* start Raw data *
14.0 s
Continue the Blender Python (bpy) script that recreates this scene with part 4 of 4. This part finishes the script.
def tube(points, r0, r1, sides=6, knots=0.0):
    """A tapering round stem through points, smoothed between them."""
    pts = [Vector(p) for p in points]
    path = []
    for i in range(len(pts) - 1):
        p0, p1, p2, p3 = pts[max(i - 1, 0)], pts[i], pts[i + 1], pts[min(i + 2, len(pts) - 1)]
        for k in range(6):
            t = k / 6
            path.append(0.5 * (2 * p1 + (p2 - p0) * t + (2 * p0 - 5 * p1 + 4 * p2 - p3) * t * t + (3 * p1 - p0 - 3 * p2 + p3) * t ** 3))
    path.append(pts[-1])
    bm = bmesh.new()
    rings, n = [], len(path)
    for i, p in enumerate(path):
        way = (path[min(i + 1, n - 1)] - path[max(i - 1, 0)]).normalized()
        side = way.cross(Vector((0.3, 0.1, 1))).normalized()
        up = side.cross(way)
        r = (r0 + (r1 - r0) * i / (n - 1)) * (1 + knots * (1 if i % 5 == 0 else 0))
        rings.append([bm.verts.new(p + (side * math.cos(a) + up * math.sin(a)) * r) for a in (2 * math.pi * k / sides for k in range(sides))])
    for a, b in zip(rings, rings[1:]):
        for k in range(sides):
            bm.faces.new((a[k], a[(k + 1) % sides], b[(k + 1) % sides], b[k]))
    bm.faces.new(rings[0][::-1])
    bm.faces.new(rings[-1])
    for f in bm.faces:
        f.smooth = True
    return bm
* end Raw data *
Brief:
Quote the material exactly, leaving nothing out.

Solved problem:
14.0 s
Continue the Blender Python (bpy) script that recreates this scene with part 4 of 4. This part finishes the script.
def tube(points, r0, r1, sides=6, knots=0.0):
    """A tapering round stem through points, smoothed between them."""
    pts = [Vector(p) for p in points]
    path = []
    for i in range(len(pts) - 1):
        p0, p1, p2, p3 = pts[max(i - 1, 0)], pts[i], pts[i + 1], pts[min(i + 2, len(pts) - 1)]
        for k in range(6):
            t = k / 6
            path.append(0.5 * (2 * p1 + (p2 - p0) * t + (2 * p0 - 5 * p1 + 4 * p2 - p3) * t * t + (3 * p1 - p0 - 3 * p2 + p3) * t ** 3))
    path.append(pts[-1])
    bm = bmesh.new()
    rings, n = [], len(path)
    for i, p in enumerate(path):
        way = (path[min(i + 1, n - 1)] - path[max(i - 1, 0)]).normalized()
        side = way.cross(Vector((0.3, 0.1, 1))).normalized()
        up = side.cross(way)
        r = (r0 + (r1 - r0) * i / (n - 1)) * (1 + knots * (1 if i % 5 == 0 else 0))
        rings.append([bm.verts.new(p + (side * math.cos(a) + up * math.sin(a)) * r) for a in (2 * math.pi * k / sides for k in range(sides))])
    for a, b in zip(rings, rings[1:]):
        for k in range(sides):
            bm.faces.new((a[k], a[(k + 1) % sides], b[(k + 1) % sides], b[k]))
    bm.faces.new(rings[0][::-1])
    bm.faces.new(rings[-1])
    for f in bm.faces:
        f.smooth = True
    return bm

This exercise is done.